Pollution of other planets will happen just by humans arriving and breathing. We carry millions of organisms. That life will figure out a way to survive if there is any atmosphere at all. The number of humans exported will always be tiny, so by the time pollution becomes any issue, humans will have been there for hundreds of years, probably thousands of years. It will be a "local issue." Pollution on Earth has needed direct human consideration for over 100 yrs. Plastics, petrochemicals and fossil fuel use. On a foreign planet, there won't be any "fossil fuels", so we'll have to use nuclear, solar, geothermal, wind and other power sources from the start. I doubt there will be full ecosystems with animals and trees where ever we colonize. The life there will be completely incompatible with humans and will likely attack our bodies and the bacteria we need to live.

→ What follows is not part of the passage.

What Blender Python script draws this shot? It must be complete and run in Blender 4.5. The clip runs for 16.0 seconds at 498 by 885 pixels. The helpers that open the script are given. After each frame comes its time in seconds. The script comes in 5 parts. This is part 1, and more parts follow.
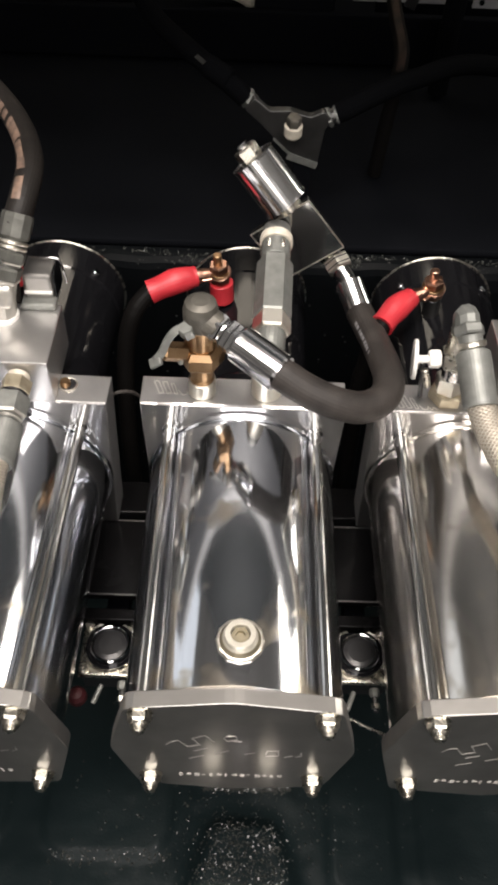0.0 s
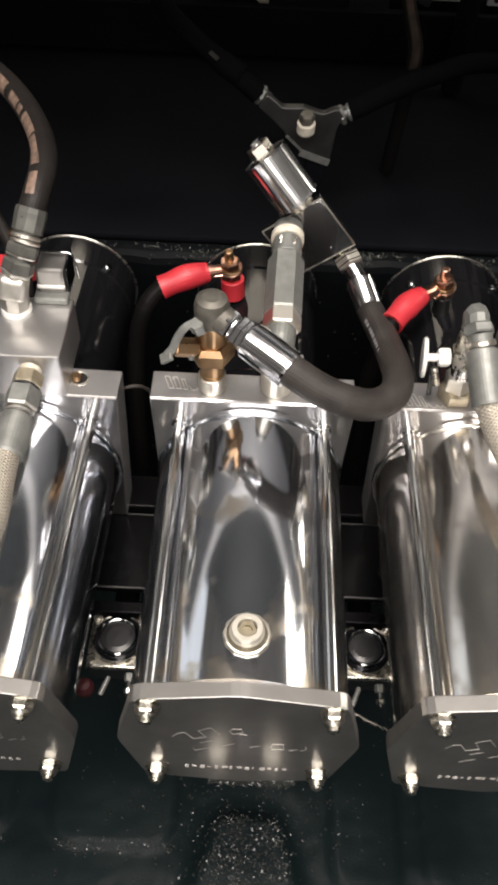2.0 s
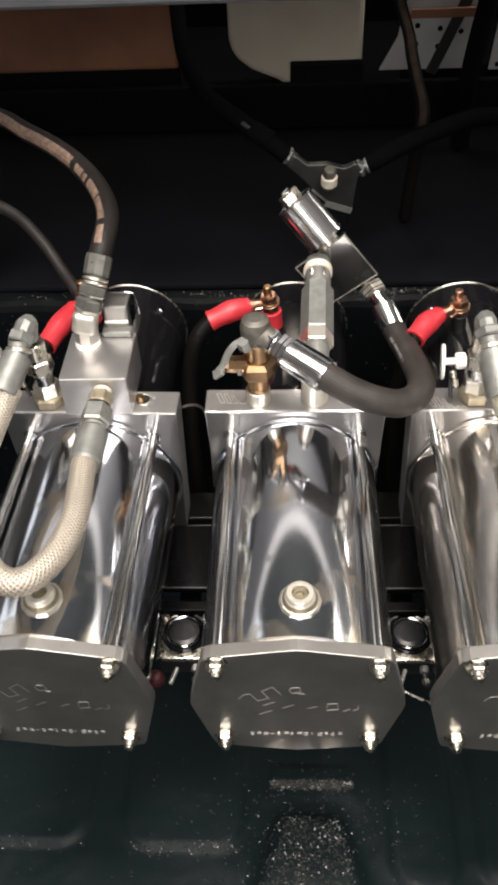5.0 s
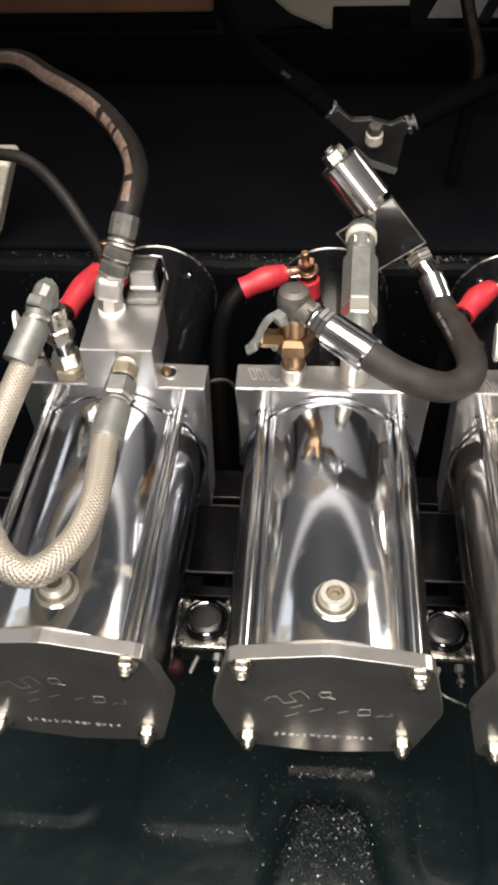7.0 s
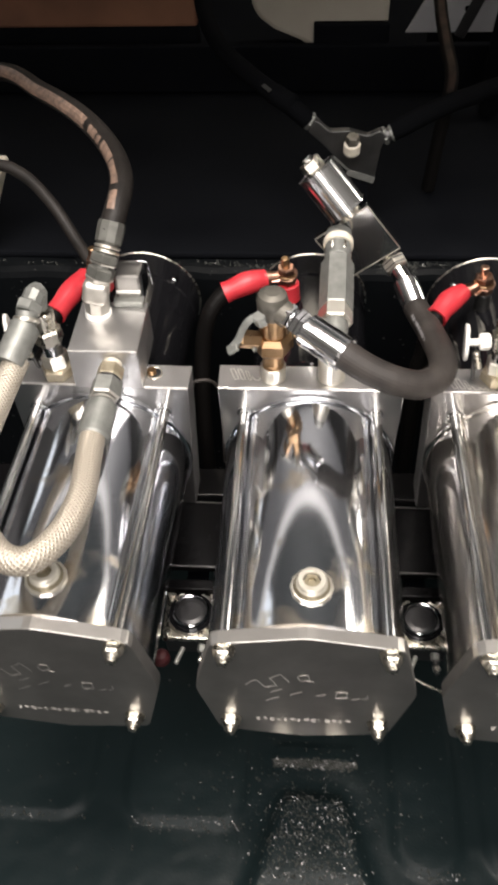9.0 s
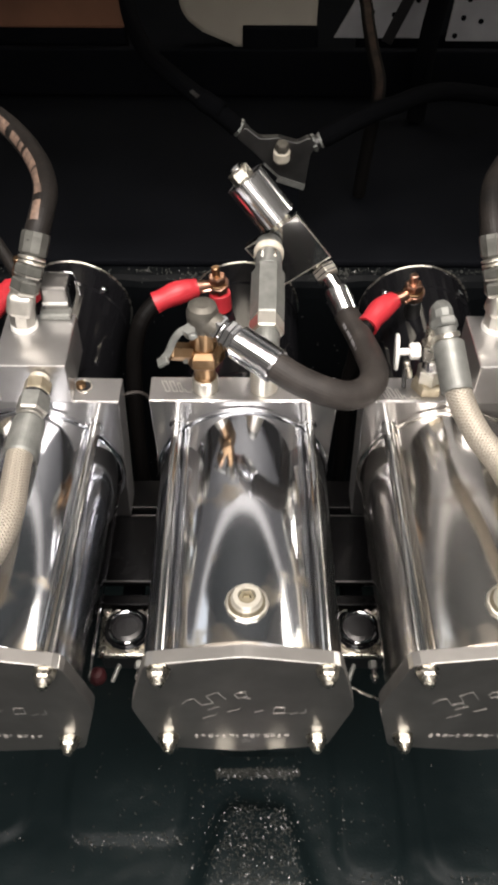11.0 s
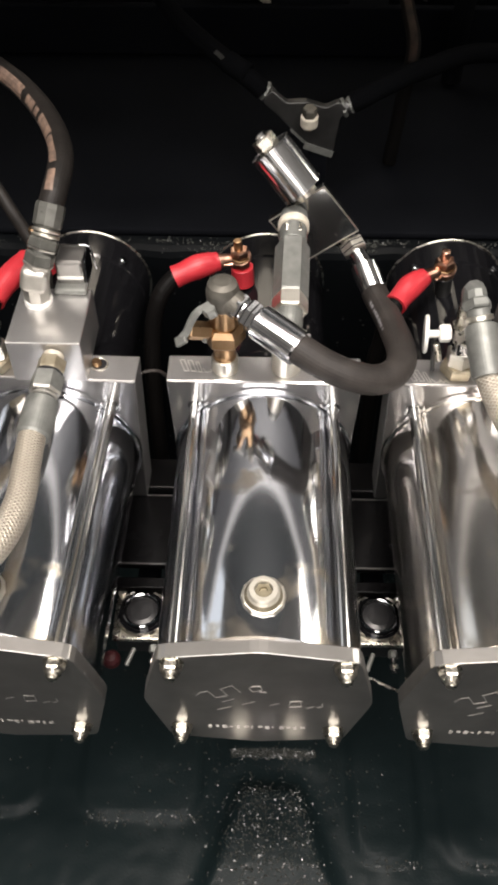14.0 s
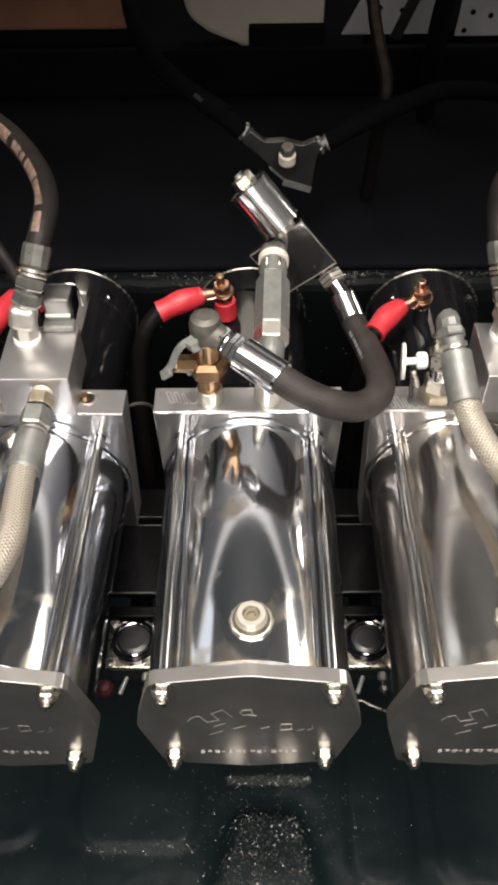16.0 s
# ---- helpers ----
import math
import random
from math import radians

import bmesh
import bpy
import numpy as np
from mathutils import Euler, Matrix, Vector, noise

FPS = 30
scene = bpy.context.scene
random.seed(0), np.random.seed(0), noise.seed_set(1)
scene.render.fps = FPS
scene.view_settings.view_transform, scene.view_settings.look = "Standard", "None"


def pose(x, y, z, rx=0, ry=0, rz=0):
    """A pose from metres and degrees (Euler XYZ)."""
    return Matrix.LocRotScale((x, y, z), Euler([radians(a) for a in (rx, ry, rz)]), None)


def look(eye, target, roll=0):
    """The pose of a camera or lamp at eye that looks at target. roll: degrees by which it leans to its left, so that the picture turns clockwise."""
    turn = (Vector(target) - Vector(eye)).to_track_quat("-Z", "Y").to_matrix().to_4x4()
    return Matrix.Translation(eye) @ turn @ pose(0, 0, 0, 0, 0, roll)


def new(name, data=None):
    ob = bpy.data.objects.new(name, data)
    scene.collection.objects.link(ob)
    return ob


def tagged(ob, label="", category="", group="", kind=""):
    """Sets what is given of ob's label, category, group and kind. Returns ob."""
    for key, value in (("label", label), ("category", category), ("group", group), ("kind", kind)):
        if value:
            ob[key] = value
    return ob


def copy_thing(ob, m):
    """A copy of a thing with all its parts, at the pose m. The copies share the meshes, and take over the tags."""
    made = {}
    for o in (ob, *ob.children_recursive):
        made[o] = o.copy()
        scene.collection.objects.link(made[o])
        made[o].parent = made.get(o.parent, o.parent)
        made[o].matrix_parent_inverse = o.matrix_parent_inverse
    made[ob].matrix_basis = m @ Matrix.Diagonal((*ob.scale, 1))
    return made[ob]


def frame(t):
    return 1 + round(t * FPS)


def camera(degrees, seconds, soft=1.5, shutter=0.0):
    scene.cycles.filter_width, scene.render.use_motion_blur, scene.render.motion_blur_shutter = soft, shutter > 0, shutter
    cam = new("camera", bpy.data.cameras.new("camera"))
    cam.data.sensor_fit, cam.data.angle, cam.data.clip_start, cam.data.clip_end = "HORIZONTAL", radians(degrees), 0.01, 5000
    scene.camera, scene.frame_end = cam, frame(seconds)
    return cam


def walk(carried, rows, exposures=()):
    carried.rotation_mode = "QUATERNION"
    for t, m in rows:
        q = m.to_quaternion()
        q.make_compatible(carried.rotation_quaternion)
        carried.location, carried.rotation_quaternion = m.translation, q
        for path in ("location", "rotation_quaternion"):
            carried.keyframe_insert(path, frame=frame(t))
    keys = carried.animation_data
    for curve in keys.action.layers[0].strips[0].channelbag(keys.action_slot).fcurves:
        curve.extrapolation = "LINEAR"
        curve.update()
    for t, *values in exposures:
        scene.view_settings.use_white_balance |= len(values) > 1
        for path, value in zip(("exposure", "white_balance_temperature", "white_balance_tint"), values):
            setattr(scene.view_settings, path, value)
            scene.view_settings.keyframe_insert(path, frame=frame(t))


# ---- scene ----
cam = camera(33.78, 16.0, soft=3.5, shutter=0.6)
PATH = [
    (0, (-0.00164, -0.15831, 0.80844), (0.00409, 0.16408, 0.42630), 2.644),
    (0.5, (-0.00087, -0.15996, 0.81061), (0.00354, 0.15956, 0.42605), 2.702),
    (1, (-0.00161, -0.15977, 0.81147), (0.00109, 0.15908, 0.42633), 2.664),
    (1.5, (-0.00420, -0.16141, 0.81321), (-0.00242, 0.15906, 0.42942), 2.804),
    (2, (-0.00209, -0.16030, 0.81096), (-0.00134, 0.15991, 0.42694), 2.684),
    (2.5, (-0.00376, -0.16392, 0.81032), (-0.00671, 0.15763, 0.42745), 1.954),
    (3, (-0.00666, -0.17714, 0.81722), (-0.01577, 0.14574, 0.43555), 0.849),
    (3.5, (-0.00585, -0.20581, 0.83591), (-0.02201, 0.12622, 0.46242), -0.490),
    (4, (-0.00756, -0.23964, 0.85156), (-0.02622, 0.10706, 0.49177), -1.770),
    (4.2, (-0.00352, -0.24792, 0.83656), (-0.02229, 0.10429, 0.48217), -2.167),
    (6.3, (-0.00217, -0.20933, 0.83073), (-0.03646, 0.13651, 0.47125), -4.726),
    (6.5, (-0.01065, -0.20419, 0.82606), (-0.04640, 0.13811, 0.46336), -4.103),
    (7, (-0.01445, -0.20290, 0.81511), (-0.05100, 0.12964, 0.44352), -3.019),
    (7.5, (-0.00678, -0.20392, 0.81911), (-0.03689, 0.12533, 0.44402), -2.541),
    (8, (-0.00643, -0.20724, 0.82808), (-0.03730, 0.12548, 0.45614), -2.791),
    (8.5, (-0.00839, -0.21473, 0.82256), (-0.04176, 0.11906, 0.45179), -3.054),
    (9, (-0.00673, -0.22397, 0.82617), (-0.03765, 0.11313, 0.45819), -2.564),
    (9.2, (0.00598, -0.23820, 0.82721), (-0.01646, 0.09642, 0.45637), -2.391),
    (11.3, (-0.00508, -0.19756, 0.82796), (-0.00047, 0.14002, 0.45915), 0.713),
    (11.5, (-0.00984, -0.17949, 0.82138), (-0.00748, 0.15197, 0.44704), 0.943),
    (12, (-0.00852, -0.17343, 0.81112), (-0.01190, 0.14580, 0.42631), 1.053),
    (12.5, (-0.00702, -0.18300, 0.81552), (-0.01267, 0.13344, 0.42844), 0.847),
    (13, (-0.00112, -0.18787, 0.81791), (-0.00704, 0.13049, 0.43240), 0.523),
    (13.5, (0.00042, -0.18890, 0.82088), (-0.00990, 0.13126, 0.43696), -0.240),
    (14, (0.00085, -0.18927, 0.82200), (-0.00848, 0.13108, 0.43822), -0.182),
    (14.5, (-0.00085, -0.19608, 0.83007), (-0.00958, 0.12867, 0.44999), -0.150),
    (15, (0.00107, -0.20219, 0.83674), (-0.00883, 0.12861, 0.46194), -0.548),
    (15.5, (0.00476, -0.20144, 0.83660), (-0.00236, 0.13331, 0.46527), -0.732),
    (16, (0.00596, -0.19868, 0.83244), (0.00094, 0.13515, 0.46024), -1.007),
]
walk(
    cam,
    [(t, look(eye, target, roll)) for t, eye, target, roll in PATH],
    exposures=[(0, 0.02), (3, 0.09), (4, 0.34), (6.5, 0.24), (8, 0.22), (9, 0.36), (11.5, 0.16), (13, 0.09), (16, 0.17)],
)

# ---- light ----
world = bpy.data.worlds.new("garage")
scene.world = world
world.use_nodes = True
world.node_tree.nodes["Background"].inputs["Color"].default_value = (0.9, 0.95, 1.0, 1)
world.node_tree.nodes["Background"].inputs["Strength"].default_value = 0.05


def area_lamp(name, eye, target, width, length, watts, colour):
    data = bpy.data.lights.new(name, "AREA")
    data.shape, data.size, data.size_y = "RECTANGLE", width, length
    data.energy, data.color = watts, colour
    lamp = new(name, data)
    lamp.matrix_world = look(eye, target)
    return lamp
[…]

We need to get off this rock and out of the Solar system. It will take 10+ generations to accomplish. There are many fields of science that need drastic expansion to make human survival possible beyond a few years. Every long journey begins with the first step, followed by another and another.

1 ( +1 / -0 )

I saw something like this happen over Los Angeles back in 1983, I think it was. I was driving on the freeway at about 2 am, and at first I thought it was a nuclear attack. Didn't hear any explosion, but it became as bright as daylight for a moment, twice. Not something one readily forgets.

3 ( +3 / -0 )

I heard it. I thought something had happened near my place. I went out to look, but so nothing. I guess I should have been looking up!

I wonder if China or another neighbor was up to something!

0 ( +0 / -0 )

https://en.wikipedia.org/wiki/Mahuika_crater

There is some evidence that large meteor strikes are far more common than is typically acknowledged. The last large crater appears to have formed during the 15th century off of New Zealand's South Island. Some accounts state that a Chinese colony on South Island was wiped out by the consequent tidal wave, as well as a Chinese fleet that was in the area at the time. After this event China turned inwards, ignoring the rest of the world. World history could have been much different without that particular asteroid strike.